|Angelina Jolie tries to persuade Morgan Freeman to see things her way in Wanted.|
By Mary Lyn Maiscott
While much of the world awaits Angelina Jolie’s delivery of twins, here’s what I’ve been wondering: How does someone who, by all appearances, wants to save the planet one child at a time (and you’ve got to be very cynical not to commend that) decide to act in a movie like Wanted? I’m not talking about the critical value (O.K., there isn’t much) but rather the ethos of the film, which seems to say: Life is cheap. Right needs might. Nerds should pack heat (also knives and blunt instruments like computer keyboards). If you haven’t murdered someone today, you’re really lazy.
It’s not enough that director Timur Bekmambetov has a fetishistic thing for bullets, so that we have to watch them close up, in slo-mo, as they shatter glass, curve (care of the curvebullet shooter played by James McAvoy) around Jolie’s stunning face to merely tousle her hair—well, what would you do if you were that bullet?—and, mostly, tear through human heads with the attendant blood, sinew, and bone. (And the silver bullets are pretty, too, with carvings of various kinds. Objets d’art.) No, he wants to take cold-heartedness to a higher level, so that, for example, a simple bull’s-eye target for shooting practice won’t do; nor will grotesque pig carcasses. For this in-your-face flick, only real human bodies measure up—dead bodies, to be sure, but hung on meat hooks, huge iron hooks going right through them, one of them looking like your grandmother. I don’t know what to make of this. Are we to applaud the seriousness of the cabal—I mean, fraternity—of assassins (I see I’ve been avoiding getting into the absurd, incomplete, and derivative plot, which involves a monastery, an oracle loom, and suicide-bomber rats), who just want to be really good at what they do?
I had a hard enough time with Mr. & Mrs. Smith, in which, of course, Jolie starred with the future other half of Brangelina (O.K., maybe that one was fate) as spouses who, unbeknownst to each other at first, are assassins. Secret marital murderous thoughts notwithstanding, are we really supposed to delight in watching the Smiths try to hurt and kill each other? And then they come together against a common enemy at the end—isn’t it cute?—to create mayhem and your general blood-splattering, assault weapons blazing. (For some reason that I can’t remember—comic effect?—this last part takes place in a vacant home-improvement store.) The Times’ capsule TV-listing review called it “a goof and a drag.” Precisely, with the “drag” scale skimming the floor.

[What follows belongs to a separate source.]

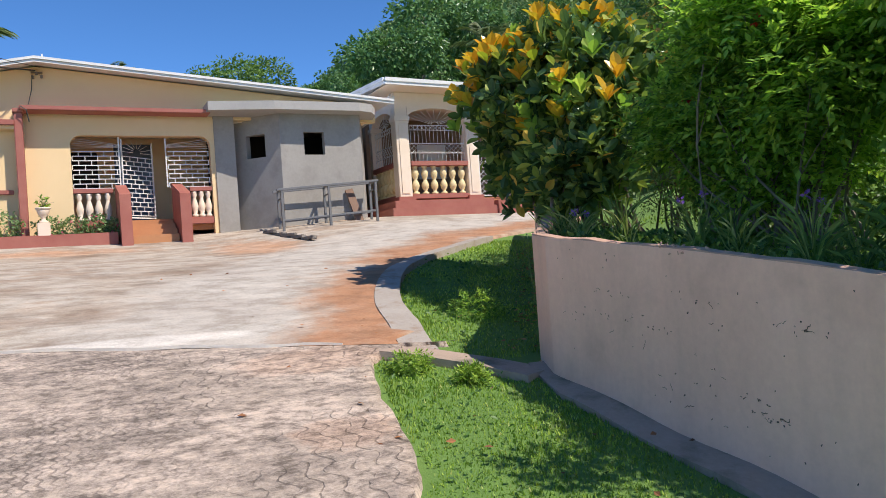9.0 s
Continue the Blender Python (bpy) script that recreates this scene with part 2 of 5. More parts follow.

But Wanted, in which Jolie plays yet another foxy (oh funny, her name is Fox!) assassin (who is not only tattooed, natch, but branded), ventures quite a bit further in the offensiveness department, mainly with scenes involving the “training” of a new hit man (McAvoy). A lot of Wanted seems to revisit Fight Club. I say “seems to” because I avoided Fight Club (though by coincidence I have a coffee-cup bathrobe like the one Pitt—we’re still keeping it in the family—wears in the movie). I’ve got this peculiar aversion to people getting their faces smashed in; therefore, I had my eyes closed for about a quarter of Wanted. Indeed, the initiation shown in that film pretty much consists of torture—beatings, stabbings, etc. From what I’ve heard, the violence in Fight Club had an artistic point. (I realize this is also true of The Sopranos, but I always wondered about what that does to the audience—is it encouraging sadistic impulses, all of this violence as entertainment? Or at the least isn’t there something disconcerting about people having spaghetti parties for marathon watching of Tony & Co.’s craven acts?) But with Wanted (bad title, by the way), it seems to be the point.
I think we know that Jolie doesn’t need the money. Speaking of the Wanted role, she told Vanity Fair: “It’s about being physical and jumping and running and being violent, and instinctively I knew I needed to do that.” I guess for her it was just a goof. And that’s a drag.